“[Summer’s Shadow is] sweet and enjoyable for the kids with enough to it that the parents won’t start to get bored.”




by Martin Hafer

Sometimes when you critique films, it’s nice to see a very simple and undemanding film–one that has no ambitions to win Oscars, be the next art-house film or make a bazillion bucks at the local theater. And, more importantly, it’s nice to see a film you can show anyone without worrying about traumatizing the kids with violence or nudity or just plain nastiness. Summer’s Shadow is just this sort of film–sweet and enjoyable for the kids with enough to it that the parents won’t start to get bored.

The film begins with an old man taking his dog for a little walk. However, the man has what appears to be a heart attack and the dog is left without an owner. This is about as sad as the film gets–and I think little ones can do okay with this very brief and not especially traumatic scene because of the way it was handled.

Summer’s Shadow
Directed by
Steve Franke
Belle Shouse, Todd Terry, Liz Franke
Release Date
Martin’s Grade: A-

Next, you see a divorced father, Jeff Larsen (Todd Terry), being given an unusual job by his boss. It seems that he is to move into a local neighborhood as his company’s liaison to the neighborhood association. I have no idea if they have such things outside the US, but here in Florida where I live, they are very common. Their stated purpose is to ensure that the neighborhood is clean, well maintained and any difficulties are ironed out by the locals. However, and this is important in the case of this film, you do have fascist personalities who try to dominate some of these communities. Heck, I lived in one place where the ‘friendly neighbors’ told me it was time to change my license plates on my car, that my trash cans were too visible from the curb and 1001 other nit-picky problems. It got so bad, that I soon moved to a less annoying place only a mile or so away! So, when you see the character Mrs. Tupperworth, she is actually based on real folks just like her that sometimes dominate these civic organizations. Of course, Mrs. Tupperworth is a very extreme example, but here in my home town, these organizations can be very, very nasty. Because of all this, I loved seeing the film make fun of nasty old Mrs. Tupperworth!

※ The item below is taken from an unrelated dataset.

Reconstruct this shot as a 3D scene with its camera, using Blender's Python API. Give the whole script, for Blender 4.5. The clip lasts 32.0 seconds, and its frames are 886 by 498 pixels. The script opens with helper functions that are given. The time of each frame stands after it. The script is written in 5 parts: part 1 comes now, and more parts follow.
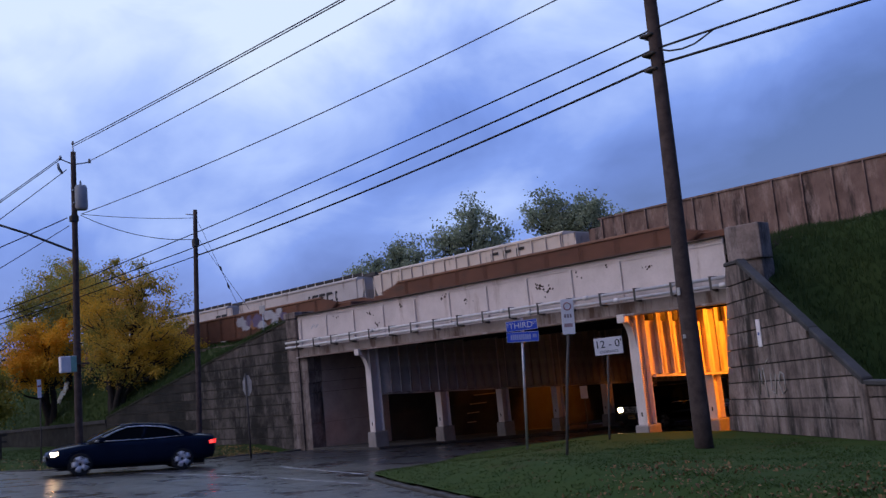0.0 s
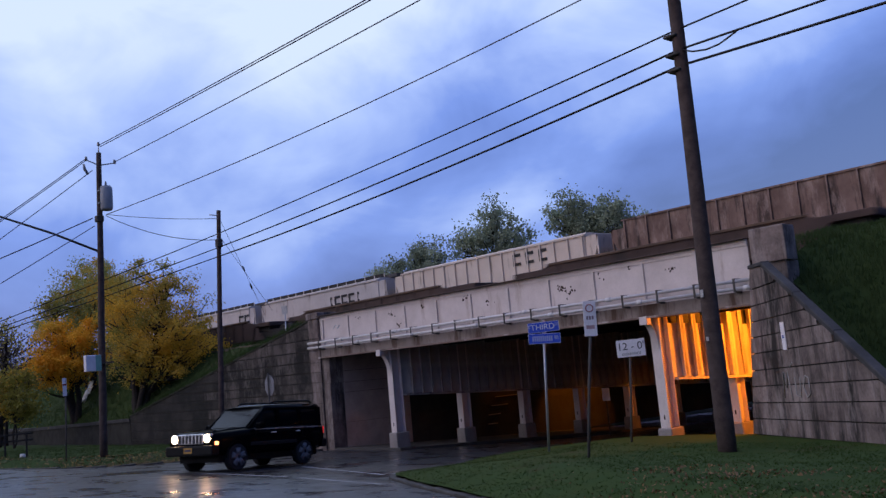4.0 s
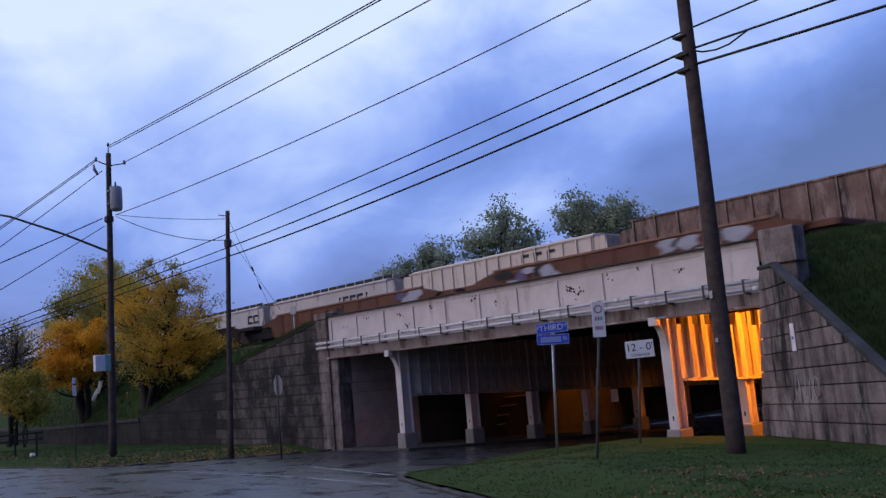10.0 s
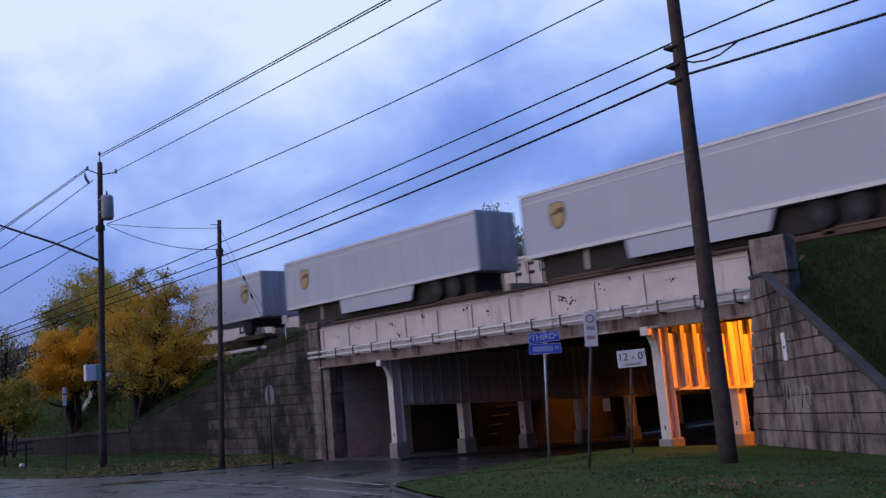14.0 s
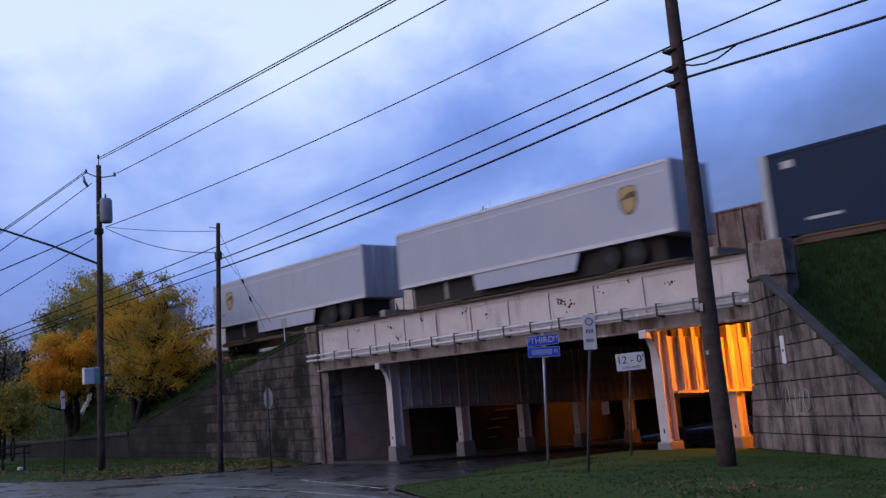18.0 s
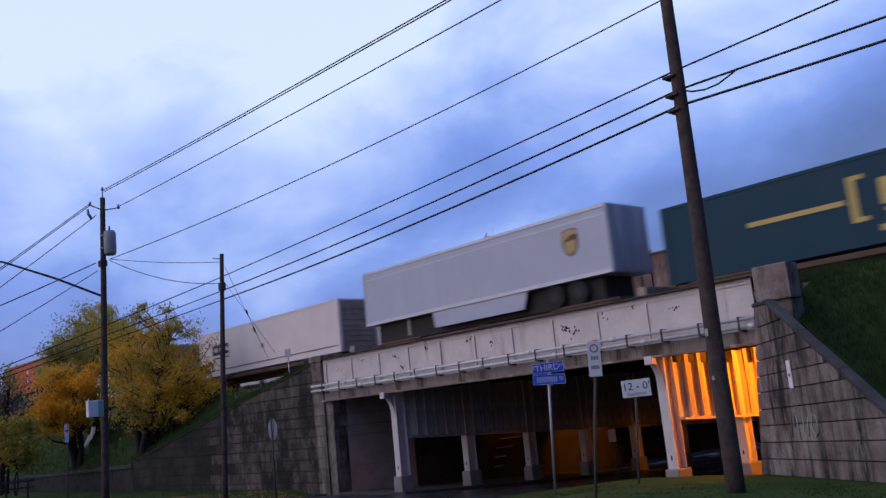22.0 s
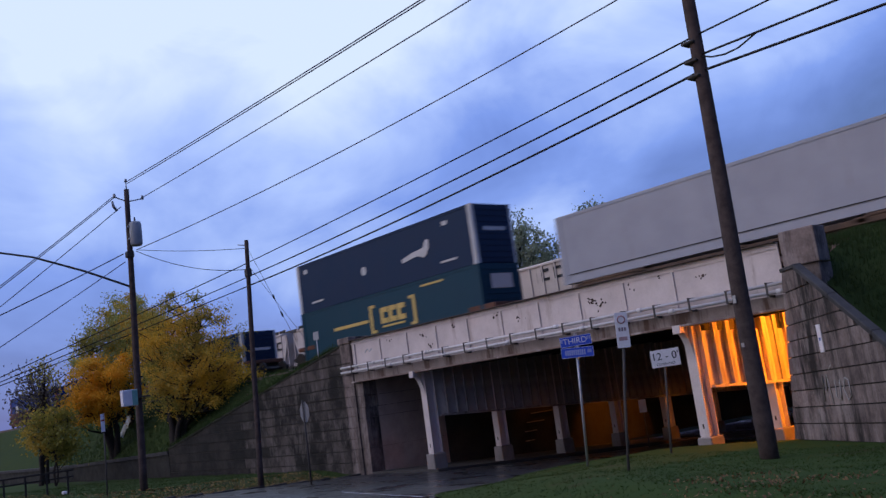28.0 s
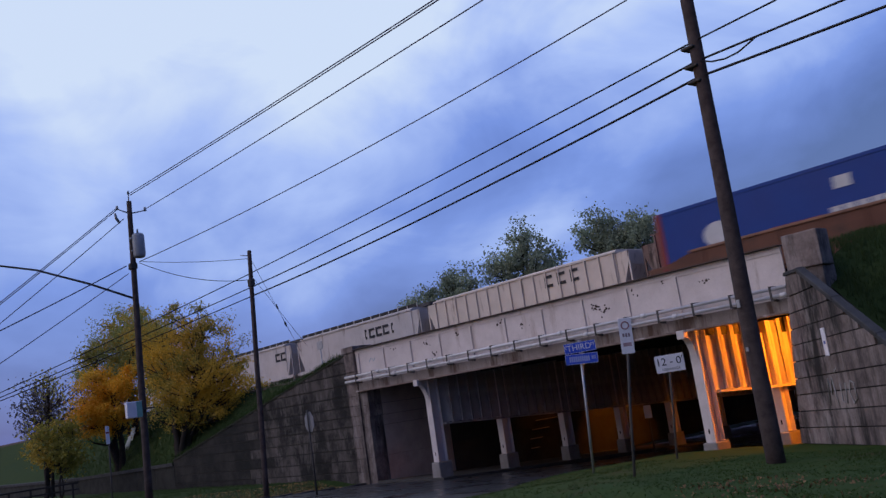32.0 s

Jeff has a daughter named Summer (Belle Shouse). She is a pretty normal kid–with no superpowers, part-time modeling job or crime-fighting abilities. She’s just a nice little girl–and Shouse did a good job playing her. Summer runs afoul of Mrs. Tupperworth the very day they move in to their home. It seems that Tupperworth doesn’t want Summer outside with her lemonade stand! While there are no rules against it, Tupperworth has spoken!! And, to keep the nasty old lady happy, her father has her move the stand elsewhere. However, this naturally is NOT the end of their problems with Tupperworth.

Into all this controversy are several new friends–a pretty but shy lady named Jessica (Liz Franke), a nice motorcycle dude named Cole (Mark Hanson) and an unpopular but nice little boy, Lanny (Aidan Langford). But another friend, but of the canine variety, is Shadow–the dog you saw at the beginning of the film. This lost soul wanders into Summer’s life…but her father doesn’t want a dog. Why? Because the two of them are always on the move with his job–and naturally this is taking its toll on Summer. So what’s to become of all these folks? See the film, as I don’t want to say more and spoil it for you.

Helming this film is director Steve Franke–who already directed several dog films starring Bailey. I have no idea if these are any good but judging by his handling of this film, I would be interested in eventually viewing them. I wonder if Franke ever thought most of his work would be with dogs?! And, are they easier to deal with than the actors?! But I digress….

The bottom line is that the film was made on a small budget and has direct-to-video written all over it, but it sure was a nice film. Will it change your life? Nah…but it won’t insult your intelligence, talk down to your kids or make you wish you were somewhere else when your kids are watching it with you! And, that’s something that can’t be said about many so-called ‘family films.’